ROME — Christians must be strong and let go of all the bitterness and negativity that prevent them from experiencing God’s consolation and joy, Pope Francis said.
“So many times, we cling to what’s negative, we hold on to the wound of sin inside of us, and many times, the preference is to stay there, alone,” he said in his homily Dec. 11 at morning Mass in the Domus Sanctae Marthae.
Instead, Jesus always tells people to “get up” and have no fear, because he is there to offer salvation, consolation and joy, the pope said.
The pope’s homily focused on the day’s reading from Isaiah (35:1-10) in which the prophet foresaw the glory of the Lord, who will come “with vindication; with divine recompense, he comes to save you.”
This is why people must “strengthen the hands that are feeble, make firm the knees that are weak” and “be strong, fear not” because of the coming of the Lord, the pope said.
Often it is easier, however, to console others than to let oneself be consoled because “we are afraid.”
“We are masters” when it comes to the negative, and impoverished “beggars” when it comes to the positive, he said.
There are two things that prevent people from letting themselves find solace with God: Resentment and complaints, Francis said.
When people choose to be resentful and bitter, “we stew our feelings in that broth of bitterness,” preferring to be left alone to sulk undisturbed and defeated, he said.
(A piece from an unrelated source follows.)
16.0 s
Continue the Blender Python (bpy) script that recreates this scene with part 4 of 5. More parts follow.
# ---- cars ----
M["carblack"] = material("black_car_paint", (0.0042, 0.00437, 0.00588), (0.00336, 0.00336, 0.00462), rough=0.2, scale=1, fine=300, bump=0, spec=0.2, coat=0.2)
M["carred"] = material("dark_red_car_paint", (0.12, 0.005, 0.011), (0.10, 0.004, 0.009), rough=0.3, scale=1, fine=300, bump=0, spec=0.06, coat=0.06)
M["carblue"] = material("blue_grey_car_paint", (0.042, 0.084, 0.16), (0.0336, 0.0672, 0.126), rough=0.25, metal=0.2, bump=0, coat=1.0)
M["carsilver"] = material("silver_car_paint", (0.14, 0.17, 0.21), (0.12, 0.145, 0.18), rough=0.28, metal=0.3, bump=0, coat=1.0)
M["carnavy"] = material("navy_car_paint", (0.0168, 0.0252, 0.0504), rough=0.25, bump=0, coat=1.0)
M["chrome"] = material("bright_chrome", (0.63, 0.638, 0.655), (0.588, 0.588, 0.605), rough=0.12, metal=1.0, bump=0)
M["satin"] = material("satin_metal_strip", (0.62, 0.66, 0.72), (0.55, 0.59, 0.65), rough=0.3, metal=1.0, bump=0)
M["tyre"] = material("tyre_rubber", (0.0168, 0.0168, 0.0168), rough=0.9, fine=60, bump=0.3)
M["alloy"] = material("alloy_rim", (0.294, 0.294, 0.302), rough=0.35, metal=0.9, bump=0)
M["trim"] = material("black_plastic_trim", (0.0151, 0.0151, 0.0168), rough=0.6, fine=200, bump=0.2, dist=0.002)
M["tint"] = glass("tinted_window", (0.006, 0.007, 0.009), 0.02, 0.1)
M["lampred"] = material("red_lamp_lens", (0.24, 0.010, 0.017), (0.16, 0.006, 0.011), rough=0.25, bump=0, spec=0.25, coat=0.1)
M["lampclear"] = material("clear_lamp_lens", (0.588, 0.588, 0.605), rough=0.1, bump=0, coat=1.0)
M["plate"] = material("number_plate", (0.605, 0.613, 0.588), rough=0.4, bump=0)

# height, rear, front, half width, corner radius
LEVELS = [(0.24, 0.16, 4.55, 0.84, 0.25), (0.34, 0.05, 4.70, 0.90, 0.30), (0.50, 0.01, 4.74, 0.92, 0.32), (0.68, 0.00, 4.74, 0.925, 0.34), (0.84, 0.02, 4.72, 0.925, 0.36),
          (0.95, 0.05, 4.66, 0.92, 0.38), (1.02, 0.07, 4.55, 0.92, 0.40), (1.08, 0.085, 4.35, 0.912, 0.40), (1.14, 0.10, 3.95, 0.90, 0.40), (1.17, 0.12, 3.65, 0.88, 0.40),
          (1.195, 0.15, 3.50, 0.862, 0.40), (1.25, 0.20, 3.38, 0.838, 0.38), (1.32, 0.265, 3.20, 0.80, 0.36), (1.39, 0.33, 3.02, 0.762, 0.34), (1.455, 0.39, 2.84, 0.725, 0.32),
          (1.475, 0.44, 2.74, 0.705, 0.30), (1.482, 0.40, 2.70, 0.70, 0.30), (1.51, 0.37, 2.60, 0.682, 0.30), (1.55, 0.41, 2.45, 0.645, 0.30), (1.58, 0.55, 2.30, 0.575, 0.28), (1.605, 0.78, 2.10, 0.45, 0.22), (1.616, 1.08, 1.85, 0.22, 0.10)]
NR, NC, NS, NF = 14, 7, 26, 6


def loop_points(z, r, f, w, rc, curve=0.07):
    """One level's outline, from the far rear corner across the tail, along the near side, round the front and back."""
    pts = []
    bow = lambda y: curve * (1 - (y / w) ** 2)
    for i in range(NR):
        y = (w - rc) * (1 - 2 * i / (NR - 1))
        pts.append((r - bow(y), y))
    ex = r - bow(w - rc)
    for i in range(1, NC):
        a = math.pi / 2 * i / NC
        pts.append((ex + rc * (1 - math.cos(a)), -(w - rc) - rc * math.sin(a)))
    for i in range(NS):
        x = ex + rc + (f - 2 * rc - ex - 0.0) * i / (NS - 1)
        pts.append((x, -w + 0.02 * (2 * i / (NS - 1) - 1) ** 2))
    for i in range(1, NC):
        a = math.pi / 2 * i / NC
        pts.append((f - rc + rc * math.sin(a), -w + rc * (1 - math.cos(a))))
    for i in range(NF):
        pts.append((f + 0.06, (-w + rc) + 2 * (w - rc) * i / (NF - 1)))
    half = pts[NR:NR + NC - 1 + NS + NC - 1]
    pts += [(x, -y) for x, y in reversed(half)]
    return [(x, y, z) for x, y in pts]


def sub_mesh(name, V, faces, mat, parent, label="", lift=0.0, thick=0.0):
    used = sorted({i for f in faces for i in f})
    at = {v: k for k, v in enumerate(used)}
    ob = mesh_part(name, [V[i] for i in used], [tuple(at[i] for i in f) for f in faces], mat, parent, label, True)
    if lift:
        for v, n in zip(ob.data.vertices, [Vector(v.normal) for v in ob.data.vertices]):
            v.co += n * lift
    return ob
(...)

Then there are people like Jonah — “the Nobel Prize winner of complaints” — who choose to make griping and grumbling the soundtrack accompanying their lives, he said.
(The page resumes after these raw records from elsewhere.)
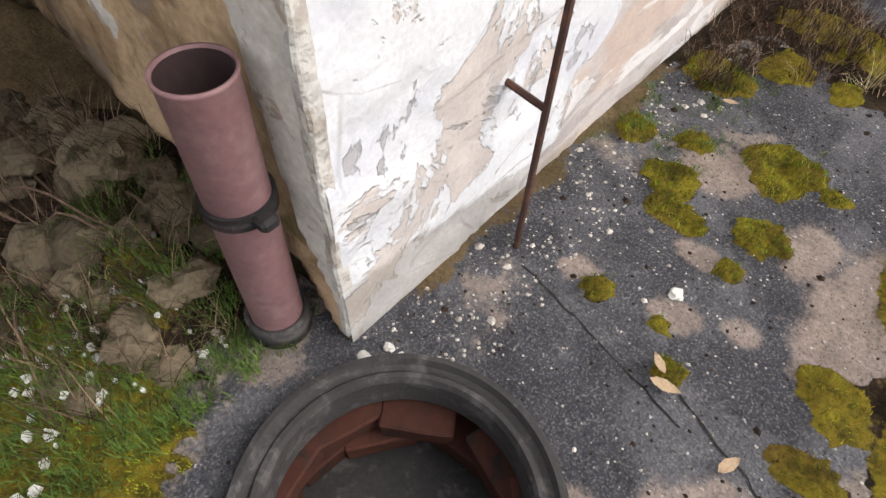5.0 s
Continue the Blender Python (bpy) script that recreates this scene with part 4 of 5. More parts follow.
bm = rough_box(x0 - 0.02, x1 + 0.07, y1 - 0.012, y1 + 0.02, 0.0, 0.03, 0.025, 0.009, 14.0, 0.004)
rim = empty("pit_edging", 0.6, y1, 0.0)
under(rim, part("north_bar", bm, M["rust"], label="flaking rusty angle iron"),
      part("north_flange", rough_box(x0, x1, y1 - 0.022, y1 - 0.009, -0.06, 0.008, 0.025, 0.008, 15.0, 0.003), M["rust"]),
      part("east_bar", rough_box(x1 - 0.004, x1 + 0.04, y0 - 0.05, y1 - 0.03, -0.01, 0.036, 0.025, 0.012, 16.0, 0.008), M["litter"], label="dark rotten wet timber edge"),
      part("east_edge", rough_box(x1 - 0.032, x1 - 0.002, y0 - 0.02, y1 - 0.22, -0.03, 0.048, 0.025, 0.011, 17.0, 0.008), M["paint_white"], label="chipped white painted edge"),
      part("south_bar", rough_box(x0, x1 + 0.05, y0 - 0.05, y0 - 0.002, -0.06, 0.022, 0.05, 0.007, 18.0, 0.005), M["rust"]),
      part("loose_rod", tube(bmesh.new(), [(x1 + 0.10, y1 + 0.02, 0.05), (x1 + 0.11, y1 - 0.45, 0.045), (x1 + 0.115, y1 - 0.9, 0.03)], 0.008, 6), M["rust_dark"]))
tagged(rim, "rusty flaking angle-iron rim round the cellar pit", "pit rim")


# fallen plaster flakes on the pit floor
def flake_field(name, n, xr, yr, z, size, material, label, cat, seed):
    rng = random.Random(seed)
    bm = bmesh.new()
    for _ in range(n):
        cx, cy, s = rng.uniform(*xr), rng.uniform(*yr), size * rng.uniform(0.35, 1.3)
        k = rng.randint(4, 6)
        a0, t = rng.uniform(0, 6), rng.uniform(-0.25, 0.25)
        top = []
        for i in range(k):
            a = a0 + 2 * math.pi * i / k
            r = s * rng.uniform(0.6, 1.1)
            top.append(bm.verts.new((cx + r * math.cos(a), cy + 0.8 * r * math.sin(a), z(cx, cy) + 0.012 + t * r * math.cos(a) + abs(t) * s)))
        low = [bm.verts.new(v.co - Vector((0, 0, 0.02 * size / 0.04))) for v in top]
        bm.faces.new(top)
        for i in range(k):
            bm.faces.new((top[i], low[i], low[(i + 1) % k], top[(i + 1) % k]))
    return tagged(part(name, bm, M[material]), label, cat, kind="stuff")


flake_field("plaster_flakes", 110, (0.0, x1 - 0.05), (y0 + 0.05, y1 - 0.03), lambda x, y: PIT_Z + 0.02, 0.05, "flake_dull", "dull plaster flakes fallen on the pit floor", "debris", 5)

flake_field("rim_crumbs", 160, (1.17, 1.48), (7.2, 8.75), ground_z, 0.016, "litter", "dark crumbs of soil beside the pit edging", "debris", 33)
flake_field("rim_rubble", 60, (1.17, 1.48), (7.4, 8.75), ground_z, 0.012, "flake", "pale rubble crumbs beside the pit edging", "debris", 34)

# kerb strips and the floor of concrete beyond the pit
_r = random.Random(12)
PITS = [(0.14, 8.6, 0.025), (0.04, 8.74, 0.03), (0.03, 8.86, 0.03), (0.22, 8.68, 0.022), (0.29, 8.755, 0.024), (0.316, 8.81, 0.024), (0.27, 8.66, 0.018), (0.33, 8.7, 0.018), (0.89, 8.70, 0.045), (0.79, 8.62, 0.035), (0.97, 8.66, 0.03), (0.75, 8.53, 0.03), (0.84, 8.66, 0.03), (0.93, 8.74, 0.03)]
PITS += [(_r.uniform(0.1, 1.1), _r.uniform(8.5, 8.92), _r.uniform(0.008, 0.026)) for _ in range(22)]


def pit_head(x, y):
    z = 0.02 + 0.012 * fractal(x, y, 5.0, 87.0) + 0.006 * fractal(x, y, 22.0, 88.0, 2)
    for a, b, r in PITS:
        z -= 0.035 * smooth(1.25, 0.6, math.hypot(x - a, y - b) / r)
    if y < 8.46 or x > 1.2:
        z -= 0.06
    return (x, y, z), ()


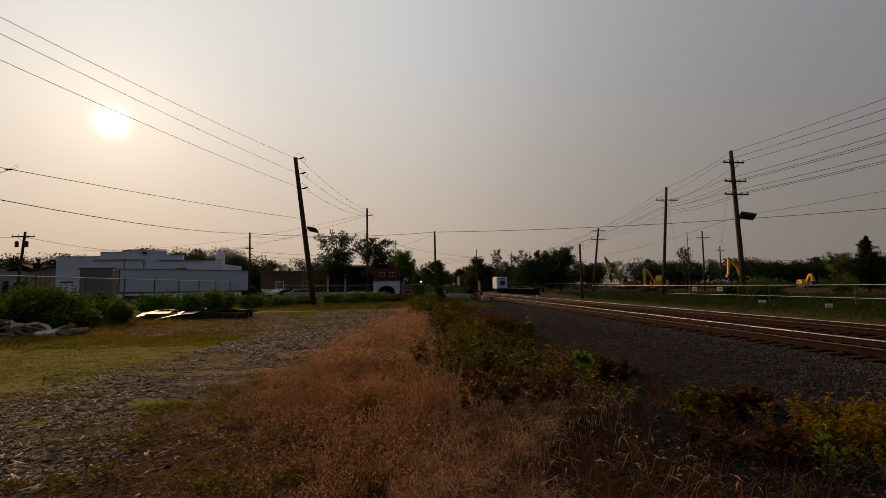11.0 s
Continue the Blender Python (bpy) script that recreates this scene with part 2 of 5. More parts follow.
# ---------------------------------------------------------------- mesh helpers
class Geo:
    """Points and faces of one mesh, gathered from simple pieces."""

    def __init__(self):
        self.v, self.f = [], []

    def add(self, v, f):
        k = len(self.v)
        self.v += [tuple(p) for p in v]
        self.f += [tuple(i + k for i in face) for face in f]
        return self

    def box(self, c, s, rz=0.0, bevel=0.0, m=None):
        """A box at centre c of size s, its upright edges cut by bevel."""
        hx, hy, hz = (a / 2 for a in s)
        if bevel:
            b = bevel
            ring = [(hx - b, -hy), (hx, -hy + b), (hx, hy - b), (hx - b, hy), (-hx + b, hy), (-hx, hy - b), (-hx, -hy + b), (-hx + b, -hy)]
        else:
            ring = [(hx, -hy), (hx, hy), (-hx, hy), (-hx, -hy)]
        n = len(ring)
        mt = Matrix.Translation(c) @ (m if m else Matrix.Rotation(radians(rz), 4, "Z"))
        rings = [(-hz, 0.0), (hz, 0.0)] if not bevel else [(-hz, bevel * .7), (-hz + bevel * .7, 0.0), (hz - bevel * .7, 0.0), (hz, bevel * .7)]
        v = []
        for z, inset in rings:
            for x, y in ring:
                v.append(mt @ Vector((x - math.copysign(min(inset, abs(x)), x), y - math.copysign(min(inset, abs(y)), y), z)))
        f = [tuple(range(n - 1, -1, -1)), tuple(range((len(rings) - 1) * n, len(rings) * n))]
        for r in range(len(rings) - 1):
            f += [(r * n + i, r * n + (i + 1) % n, (r + 1) * n + (i + 1) % n, (r + 1) * n + i) for i in range(n)]
        return self.add(v, f)

    def tube(self, pts, radii, n=8, caps=True):
        """A round tube along pts."""
        pts = [Vector(p) for p in pts]
        if not isinstance(radii, (list, tuple)):
            radii = [radii] * len(pts)
        v, f = [], []
        for k, p in enumerate(pts):
            d = (pts[min(k + 1, len(pts) - 1)] - pts[max(k - 1, 0)]).normalized()
            a = d.cross(Vector((0, 0, 1)) if abs(d.z) < 0.9 else Vector((1, 0, 0))).normalized()
            b = d.cross(a)
            for i in range(n):
                w_ = 2 * math.pi * i / n
                v.append(p + (a * math.cos(w_) + b * math.sin(w_)) * radii[k])
            if k:
                f += [((k - 1) * n + i, (k - 1) * n + (i + 1) % n, k * n + (i + 1) % n, k * n + i) for i in range(n)]
        if caps:
            f += [tuple(range(n - 1, -1, -1)), tuple(range((len(pts) - 1) * n, len(pts) * n))]
        return self.add(v, f)

    def prism(self, outline, depth, m):
        """An outline in x, z drawn out along y by depth, moved by m."""
        n = len(outline)
        v = [m @ Vector((x, y, z)) for y in (-depth / 2, depth / 2) for x, z in outline]
        f = [tuple(range(n)), tuple(range(2 * n - 1, n - 1, -1))] + [(i, i + n, (i + 1) % n + n, (i + 1) % n) for i in range(n)]
        return self.add(v, f)

    def mesh(self, name, mat, smooth=False):
        me = bpy.data.meshes.new(name)
        me.from_pydata(self.v, [], self.f)
        me.materials.append(M[mat])
        if smooth:
            me.shade_smooth()
        me.update()
        return me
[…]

Francis said he once knew a priest who was a very good man, but he was “pessimism incarnate.”
He said this priest would always “find the fly in the milk,” that is, point out whatever was wrong or out of place.
His brother priests, the pope said, would joke that instead of greeting St. Peter in heaven, this priest would probably ask to see hell and then complain, “Oh, salvation, what a mess!” because of the lack of condemned souls there.
Instead, God asks people to be strong, get up and trust in him. People need to ask themselves, “How is my heart? Do I harbor some bitterness there? Some sadness?” the pope said. And what is on one’s lips, he asked. “Is it praise to God, beauty or always complaints?”